For those counting, Madonna’s opening paragraph contained nine “my” or “I”s, but just one reference to Franklin. It only got worse from these.
“I got cut, and rejected from every audition. Not tall enough. Not blend-in enough, not 12-octave-range enough, not pretty enough, not enough, enough. And then one day, a French disco sensation was looking for backup singers and dancers for his world tour. I thought, ‘Why not? I could go back to getting robbed, held at gunpoint, and being mistaken for a prostitute in my third floor walk-up that was also a crack house.‘ That’s right, I’m a rebel heart.“
“So I showed up to the audition, and two very large French record producers sat in the empty theater, daring me to be amazing. The dance audition went well. Then they asked me if I had sheet music and a song prepared. I panicked. I had overlooked this important part of the audition process. I had to think fast. My next meal was on the line. Fortunately, one of my favorite albums was Lady Soul by Aretha Franklin. I blurted out, ‘You make me feel!’ Silence. ‘You make me feel like a natural woman!’
“Two French guys nodded at me. I said, “You know, by Aretha Franklin.” Again, mm-hmm. They looked over at the pianist. He shook his head. I don’t need sheet music, I said, I know every word. I know the song by heart, I will sing it a capella. I could see that they didn’t take me seriously, and why should they? Some skinny-ass white girl is going to come up here and belt out a song by one of the greatest soul singers who ever lived? A capella? I said, ‘Bitch, I’m Madonna.’ No, I didn’t. I didn’t say that. Because I wasn’t Madonna yet. I don’t know who I was.”
Still with us?
“I don’t know I said. I don’t know what came over me. I walked to the edge of the pitch black stage, and started singing. When I was finished and drenched in nerve sweat. You know what that is, right nerve sweat? They said, ‘We will call you one day, maybe soon.’ Weeks went by and no phone call. Finally, the phone rang, it was one of the producers, saying. ‘We don’t think you are right for this job.’ I’m like, ‘Motherfucker, why are you calling me?’ He replied, ‘We think you have great potential. You are rough around the edges, but there is good rawness. We want to bring you to Paris and make you a star. Well, we will put you in a studio, with the great Giorgio Moroder.’ And I had no idea who that was, and I wanted to live in Paris and I wanted to eat some food.”
“So, that was the beginning of my journey as a singer. I left for Paris, but I came back a few months later.
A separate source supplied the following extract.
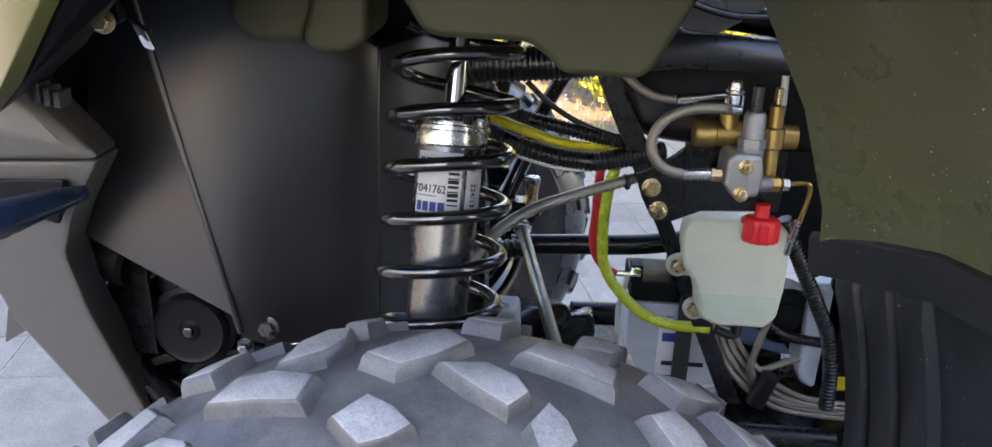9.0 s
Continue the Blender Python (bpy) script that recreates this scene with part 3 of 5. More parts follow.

Because I had not earned the life I was living. It felt wrong. They were good people, but I wanted to write my own songs and be a musician, not a puppet. I needed to go home and learn to play guitar, and that’s exactly what I did. And the rest is history.”
So. You are probably all wondering why I am telling you this story. There is a connection, because none of this would have happened, could have happened, without our lady of soul. She lead me to where I am today. And I know she influenced so many people in this house tonight. In this room tonight. And I want to thank you, Aretha, for empowering all of us. R-E-S-P-E-C-T. Long live the queen.”
72 mentions of Madonna
4 mentions of Aretha Franklin
From that point, Madonna went on to announce the winner of the VMA for Video of the Year… while still making it all about herself.
“Another anecdote I would like to share: In 1984, this is where the first VMAs were, in this very building. And I performed at this show. I sang ‘Like a Virgin’ at the top of a cake. And on my way down, I lost a shoe, and I was rolling on the floor and trying to make it look like it was part of the choreography, looking for the missing stilleto, and my dress flew up, and my butt was exposed, and oh my God, quelle horror. After the show, my manager said my career was over… So, I would now like to present the nominees for the video of the year.”
Remarkably, Madonna refrained from announcing herself as the winner.
Watch Madonna’s “tribute” to Aretha Franklin below. And to think, I’ve yet to even mention the accusations of cultural appropriation leveled against Madonna for dressing in traditional African garb.
Banner job, Madge.
Update: In an Instagram post, Madonna said she was intended to do a tribute to Franklin. “I was asked to present video of the year by MTV! And then they asked me to share any anecdotes I had in my career connected to Aretha Franklin! I shared a part of my journey and thanked Aretha for inspiring me along the way. I did not intend to do a tribute to her! That would be impossible in 2 minutes with all the noise and tinsel of an award show. I could never do her justice in this context or environment. Unfortunately most people have short attention spans, and are so quick to judge. I love Aretha! R.E.S.P.E.C.T.”